## Exercise task
Return all of the data exactly as written, without the pictures.

## Supplied material
=======

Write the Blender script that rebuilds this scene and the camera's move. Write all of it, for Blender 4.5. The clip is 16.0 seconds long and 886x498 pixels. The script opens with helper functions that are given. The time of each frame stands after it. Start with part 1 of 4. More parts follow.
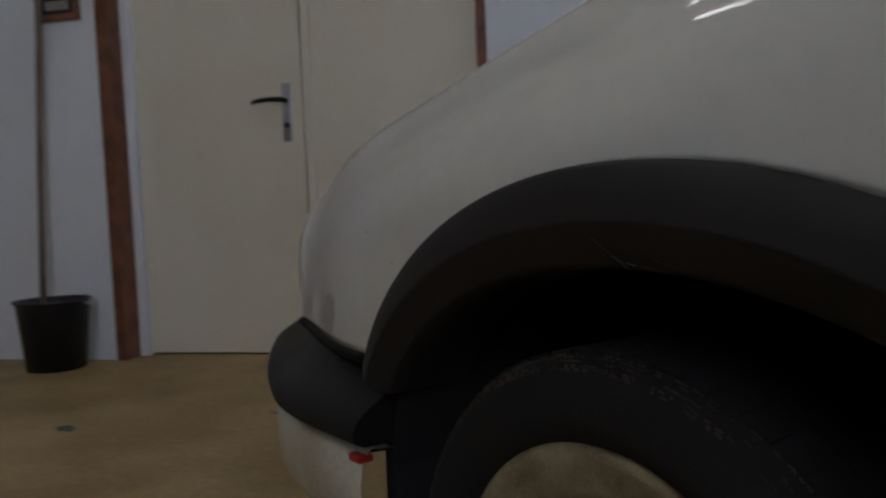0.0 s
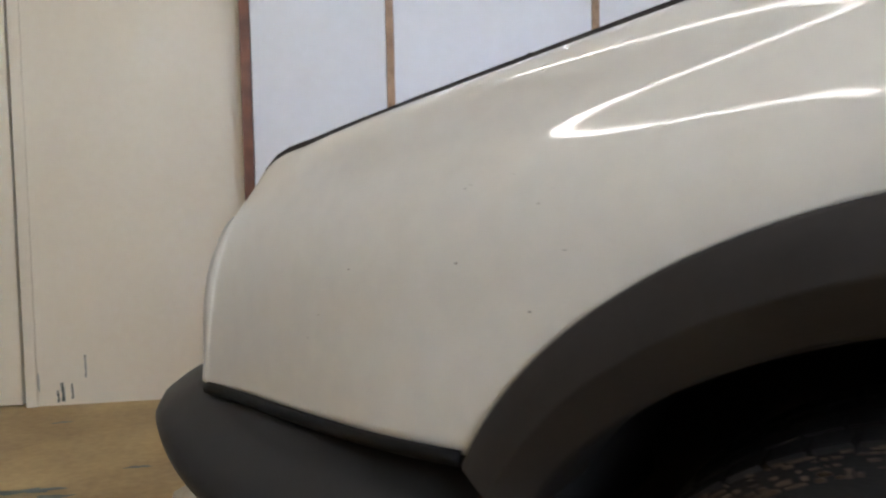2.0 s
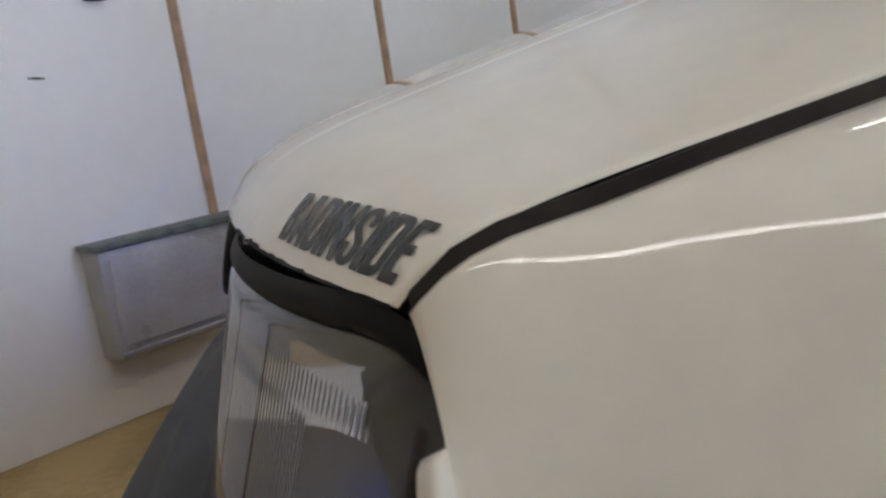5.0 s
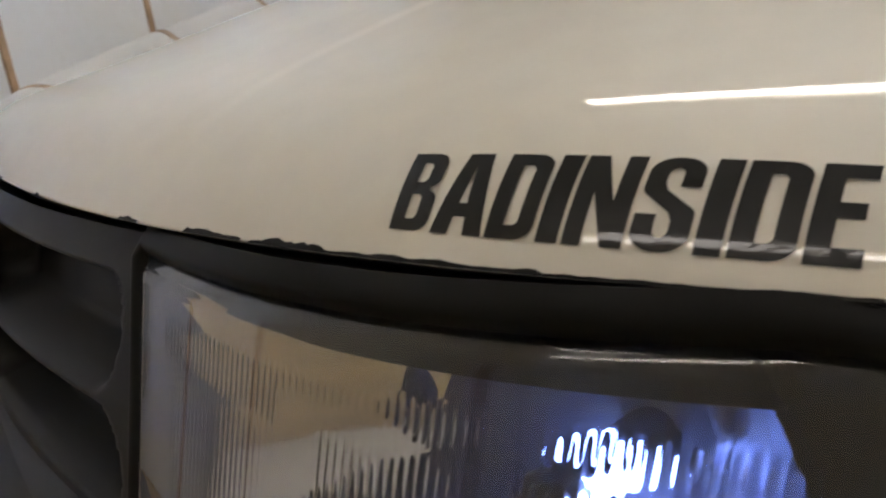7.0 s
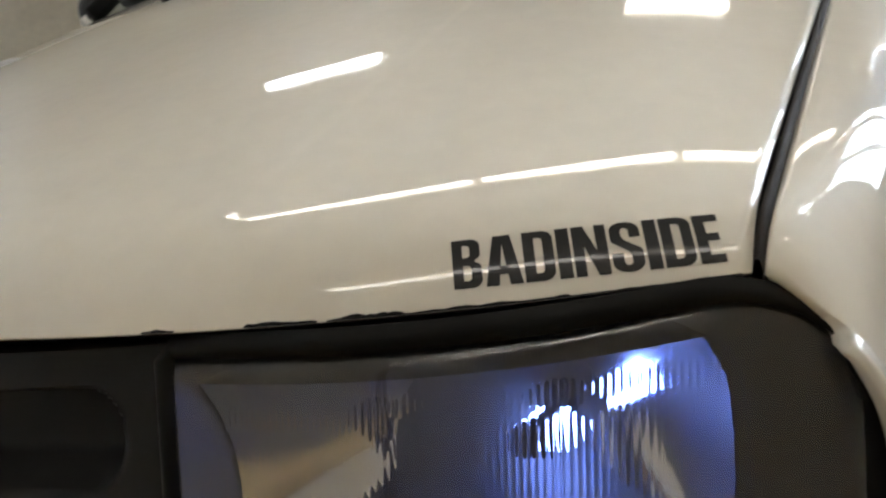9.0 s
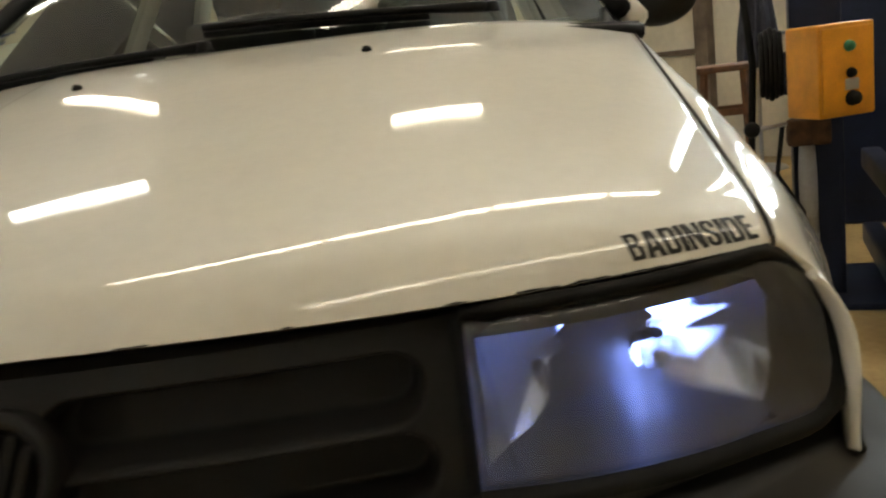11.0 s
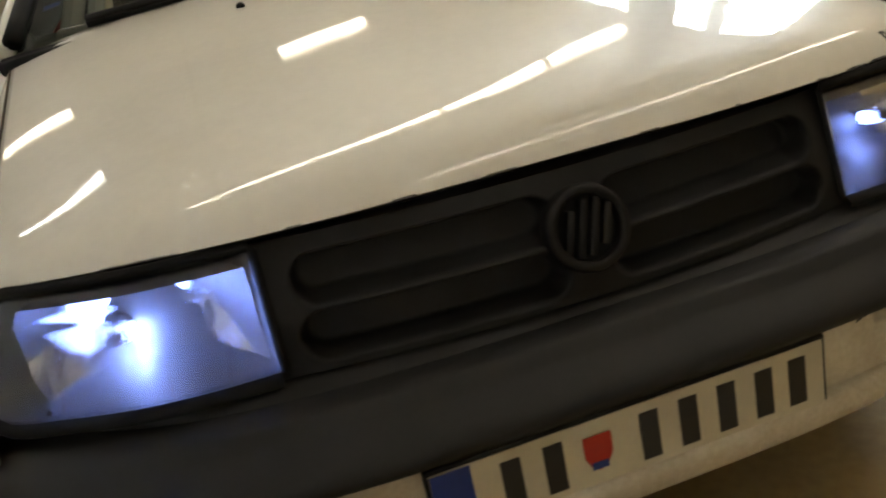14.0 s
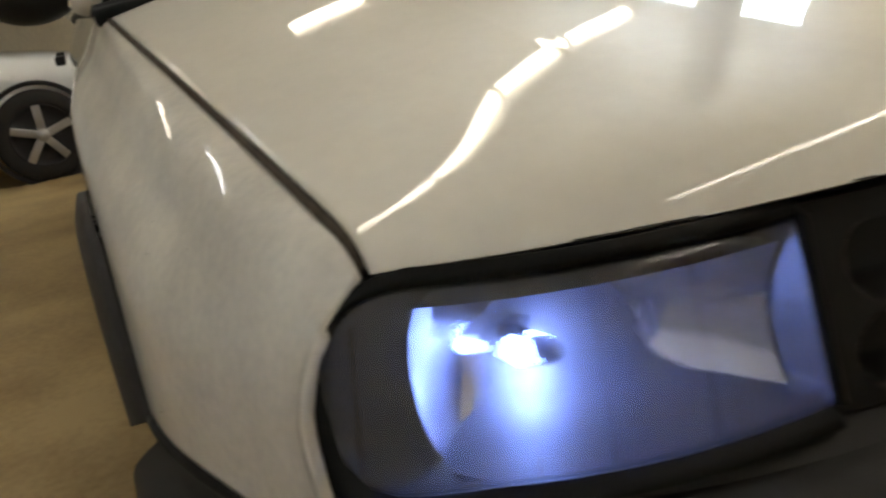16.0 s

=======

## Written answer
Write the Blender script that rebuilds this scene and the camera's move. Write all of it, for Blender 4.5. The clip is 16.0 seconds long and 886x498 pixels. The script opens with helper functions that are given. The time of each frame stands after it. Start with part 1 of 4. More parts follow.
0.0 s
2.0 s
5.0 s
7.0 s
9.0 s
11.0 s
14.0 s
16.0 s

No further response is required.